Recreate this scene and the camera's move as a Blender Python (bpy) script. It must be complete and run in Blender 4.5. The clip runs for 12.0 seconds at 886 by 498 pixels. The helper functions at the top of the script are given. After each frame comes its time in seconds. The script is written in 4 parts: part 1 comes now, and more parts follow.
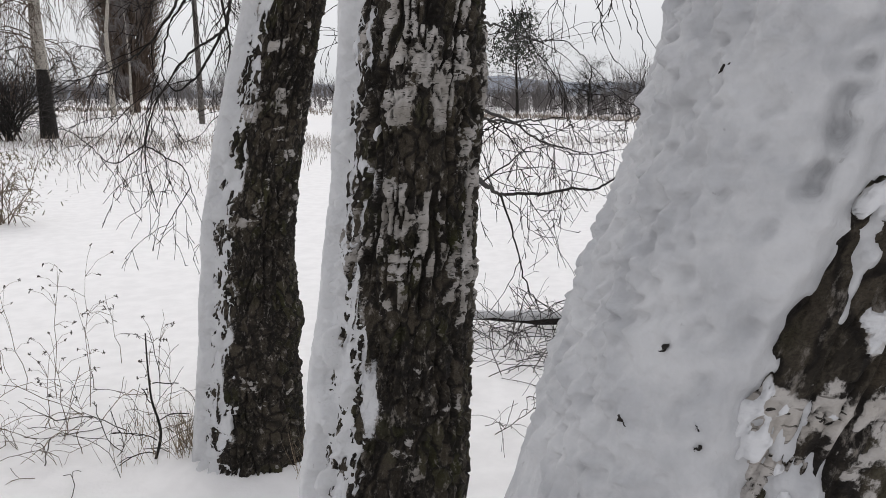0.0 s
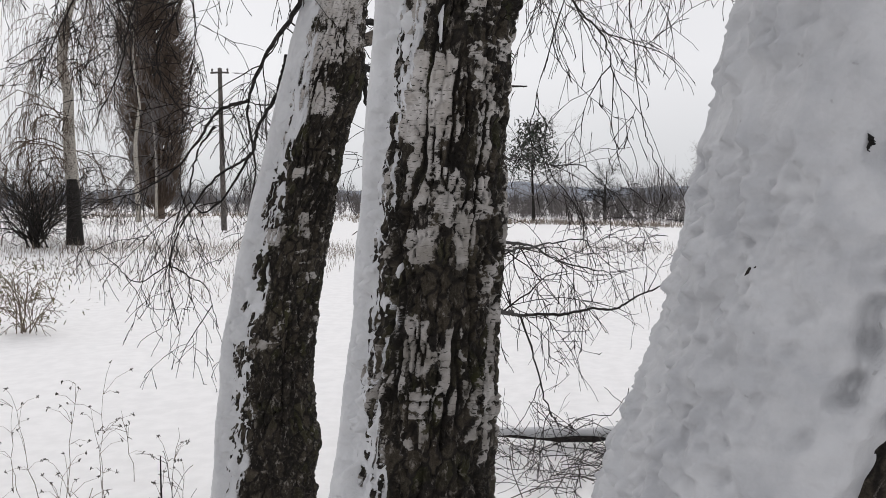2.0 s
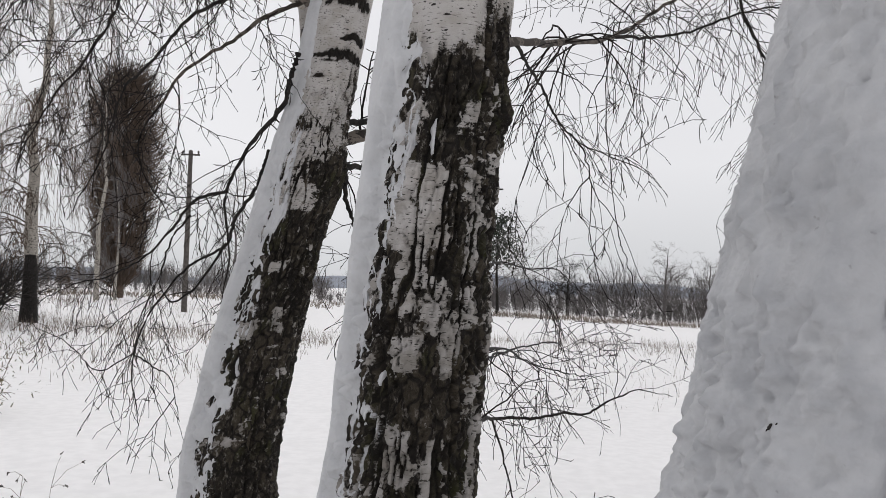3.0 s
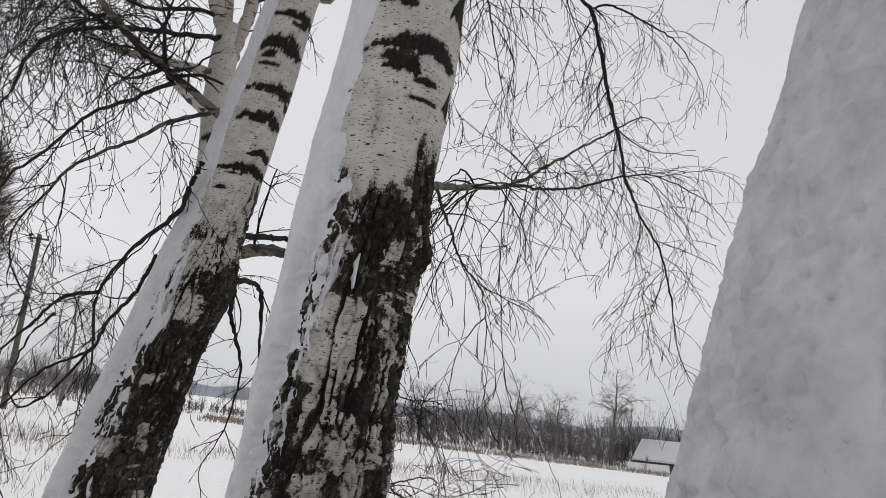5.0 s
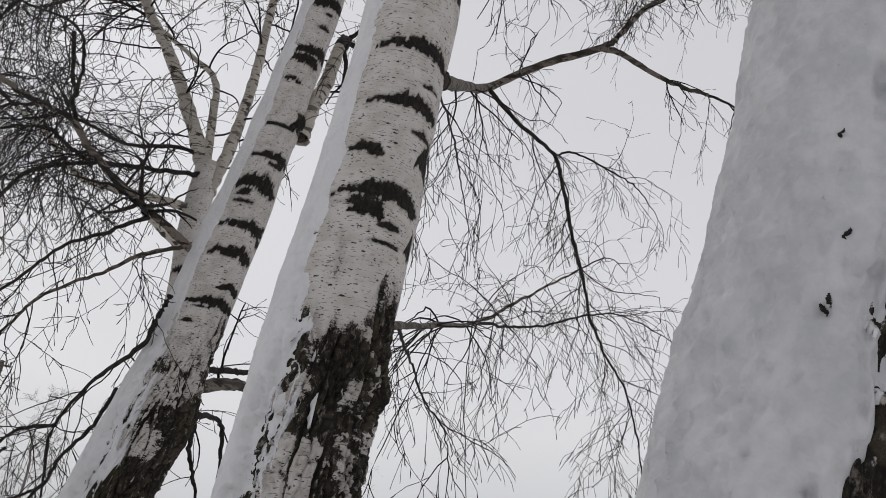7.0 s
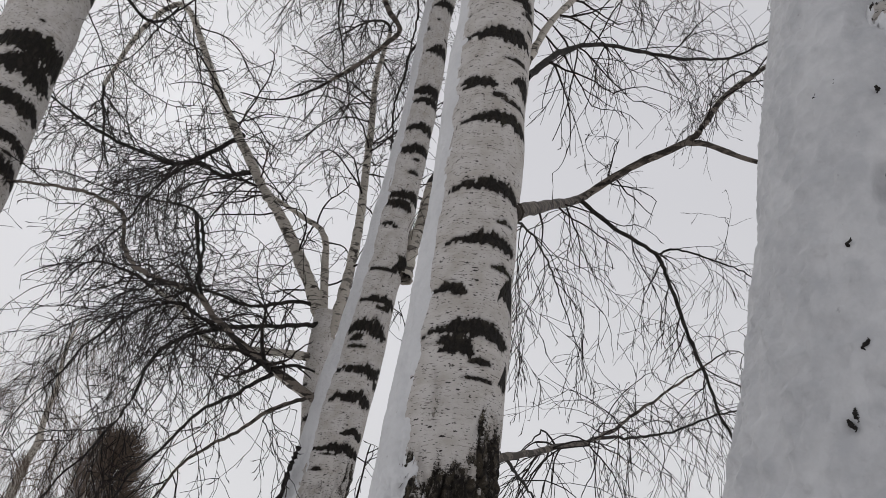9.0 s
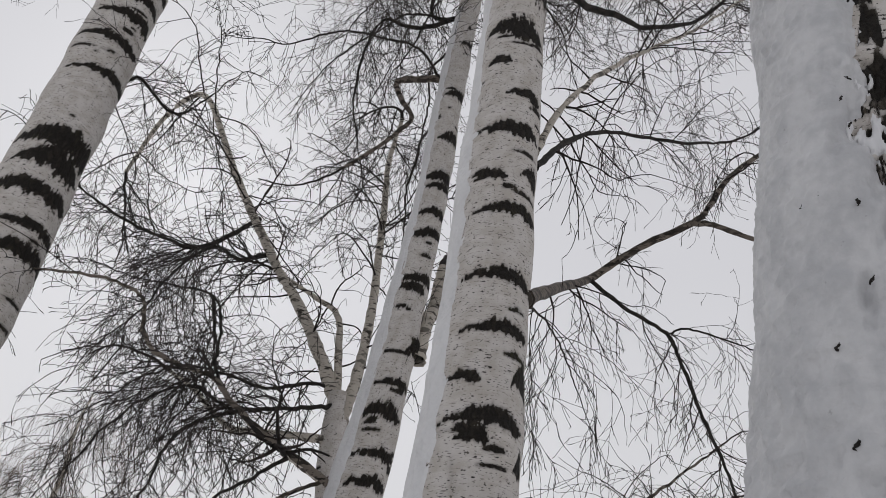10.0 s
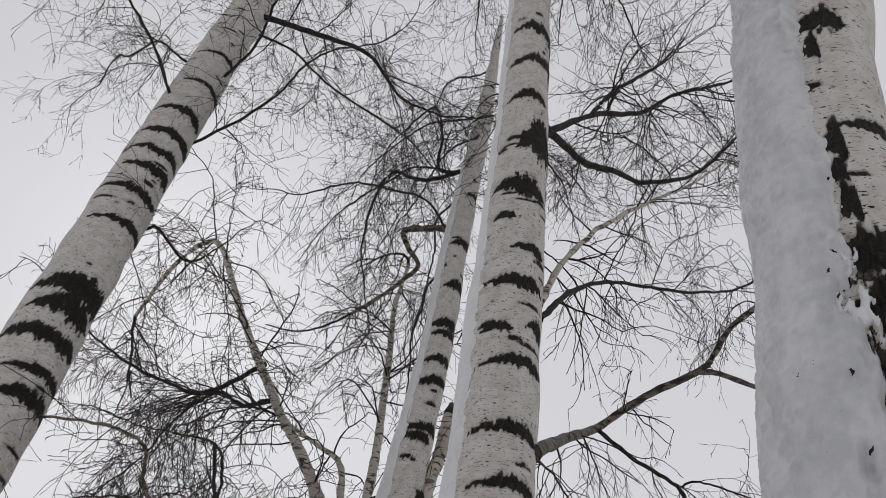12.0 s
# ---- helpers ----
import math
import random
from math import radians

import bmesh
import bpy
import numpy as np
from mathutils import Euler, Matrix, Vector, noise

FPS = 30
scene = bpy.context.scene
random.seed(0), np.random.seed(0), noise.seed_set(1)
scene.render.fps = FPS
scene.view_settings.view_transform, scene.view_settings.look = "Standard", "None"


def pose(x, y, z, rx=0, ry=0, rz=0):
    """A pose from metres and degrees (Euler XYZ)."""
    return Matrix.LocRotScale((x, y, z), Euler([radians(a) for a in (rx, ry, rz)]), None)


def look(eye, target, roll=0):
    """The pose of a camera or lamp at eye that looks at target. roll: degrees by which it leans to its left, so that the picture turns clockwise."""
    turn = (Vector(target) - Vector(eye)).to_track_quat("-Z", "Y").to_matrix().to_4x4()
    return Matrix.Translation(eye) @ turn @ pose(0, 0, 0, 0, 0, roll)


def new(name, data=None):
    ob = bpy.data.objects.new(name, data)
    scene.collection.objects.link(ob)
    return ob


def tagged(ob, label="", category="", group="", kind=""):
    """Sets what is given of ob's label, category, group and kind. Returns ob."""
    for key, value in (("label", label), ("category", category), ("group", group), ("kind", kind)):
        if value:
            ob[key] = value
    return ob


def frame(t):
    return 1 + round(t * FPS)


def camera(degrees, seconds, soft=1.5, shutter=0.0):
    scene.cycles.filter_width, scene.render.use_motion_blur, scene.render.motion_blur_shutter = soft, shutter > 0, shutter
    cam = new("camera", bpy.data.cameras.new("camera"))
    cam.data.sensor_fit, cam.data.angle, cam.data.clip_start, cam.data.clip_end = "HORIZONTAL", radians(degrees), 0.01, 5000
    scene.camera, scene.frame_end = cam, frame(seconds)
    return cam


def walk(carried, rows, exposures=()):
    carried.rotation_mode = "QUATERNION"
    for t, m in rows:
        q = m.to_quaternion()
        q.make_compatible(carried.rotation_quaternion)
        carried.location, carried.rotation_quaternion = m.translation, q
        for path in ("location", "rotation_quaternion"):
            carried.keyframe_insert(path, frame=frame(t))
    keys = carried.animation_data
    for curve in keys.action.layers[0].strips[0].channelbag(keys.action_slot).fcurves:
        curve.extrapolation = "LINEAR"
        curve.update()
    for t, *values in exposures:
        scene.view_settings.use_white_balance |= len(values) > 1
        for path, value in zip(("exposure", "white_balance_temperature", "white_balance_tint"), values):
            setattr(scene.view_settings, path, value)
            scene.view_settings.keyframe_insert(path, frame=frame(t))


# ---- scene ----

[What you will do] Reproduce the full listing above verbatim, with no pictures included.

[Complete response]
Recreate this scene and the camera's move as a Blender Python (bpy) script. It must be complete and run in Blender 4.5. The clip runs for 12.0 seconds at 886 by 498 pixels. The helper functions at the top of the script are given. After each frame comes its time in seconds. The script is written in 4 parts: part 1 comes now, and more parts follow.
0.0 s
2.0 s
3.0 s
5.0 s
7.0 s
9.0 s
10.0 s
12.0 s
# ---- helpers ----
import math
import random
from math import radians

import bmesh
import bpy
import numpy as np
from mathutils import Euler, Matrix, Vector, noise

FPS = 30
scene = bpy.context.scene
random.seed(0), np.random.seed(0), noise.seed_set(1)
scene.render.fps = FPS
scene.view_settings.view_transform, scene.view_settings.look = "Standard", "None"


def pose(x, y, z, rx=0, ry=0, rz=0):
    """A pose from metres and degrees (Euler XYZ)."""
    return Matrix.LocRotScale((x, y, z), Euler([radians(a) for a in (rx, ry, rz)]), None)


def look(eye, target, roll=0):
    """The pose of a camera or lamp at eye that looks at target. roll: degrees by which it leans to its left, so that the picture turns clockwise."""
    turn = (Vector(target) - Vector(eye)).to_track_quat("-Z", "Y").to_matrix().to_4x4()
    return Matrix.Translation(eye) @ turn @ pose(0, 0, 0, 0, 0, roll)


def new(name, data=None):
    ob = bpy.data.objects.new(name, data)
    scene.collection.objects.link(ob)
    return ob


def tagged(ob, label="", category="", group="", kind=""):
    """Sets what is given of ob's label, category, group and kind. Returns ob."""
    for key, value in (("label", label), ("category", category), ("group", group), ("kind", kind)):
        if value:
            ob[key] = value
    return ob


def frame(t):
    return 1 + round(t * FPS)


def camera(degrees, seconds, soft=1.5, shutter=0.0):
    scene.cycles.filter_width, scene.render.use_motion_blur, scene.render.motion_blur_shutter = soft, shutter > 0, shutter
    cam = new("camera", bpy.data.cameras.new("camera"))
    cam.data.sensor_fit, cam.data.angle, cam.data.clip_start, cam.data.clip_end = "HORIZONTAL", radians(degrees), 0.01, 5000
    scene.camera, scene.frame_end = cam, frame(seconds)
    return cam


def walk(carried, rows, exposures=()):
    carried.rotation_mode = "QUATERNION"
    for t, m in rows:
        q = m.to_quaternion()
        q.make_compatible(carried.rotation_quaternion)
        carried.location, carried.rotation_quaternion = m.translation, q
        for path in ("location", "rotation_quaternion"):
            carried.keyframe_insert(path, frame=frame(t))
    keys = carried.animation_data
    for curve in keys.action.layers[0].strips[0].channelbag(keys.action_slot).fcurves:
        curve.extrapolation = "LINEAR"
        curve.update()
    for t, *values in exposures:
        scene.view_settings.use_white_balance |= len(values) > 1
        for path, value in zip(("exposure", "white_balance_temperature", "white_balance_tint"), values):
            setattr(scene.view_settings, path, value)
            scene.view_settings.keyframe_insert(path, frame=frame(t))


# ---- scene ----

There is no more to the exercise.